Companies wanting to hire veterans should partner up with other businesses that have similar goals. FH+H has co-hosted several events – either in our space or at a partner’s venue – which both allows our firm to see how other businesses that support veterans operate and helps us establish a network to strengthen the ties between veteran-supporting businesses.
For example, our firm hosted more than one hundred veteran entrepreneurs and investors in our event space for a pitch competition in September. The event was run by Bunker Labs and Capitol Post, which are business incubators that help veterans reintegrate into the working world, and it was sponsored by FirstWave, a group of service academy graduates who are also executives and professionals.
Another piece of advice that FH+H has for companies looking to hire veterans or install an employment program is to establish a culture of service to veterans and veteran-owned businesses at an individual level. The only way that a business can properly support the needs of veterans in our community is if their employees are aware of the difficulties veterans face on a daily basis.

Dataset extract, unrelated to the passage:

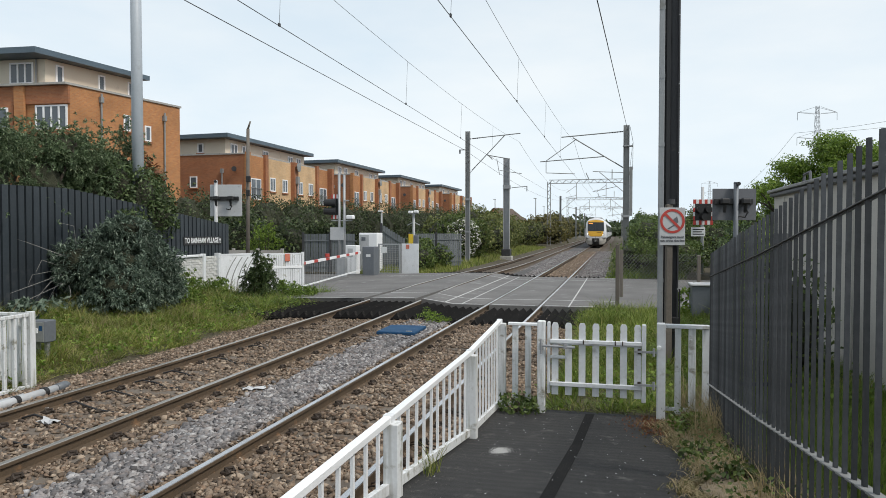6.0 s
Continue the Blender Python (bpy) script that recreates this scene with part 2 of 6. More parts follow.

The professionals at FH+H spend significant time working with organizations to help them understand the needs of veterans. FH+H Counsel Phillip Carter, for example, contributes research and policy expertise on veteran’s issues as a senior fellow at the Center for a New American Security. His writing has had a major policy impact on debates regarding veteran health care, veterans’ benefits, and military personnel policy, and he is regularly cited or quoted in articles on the subject by major media. His research about issues facing veterans and military personnel helps to inform leaders about making positive differences in veterans' lives.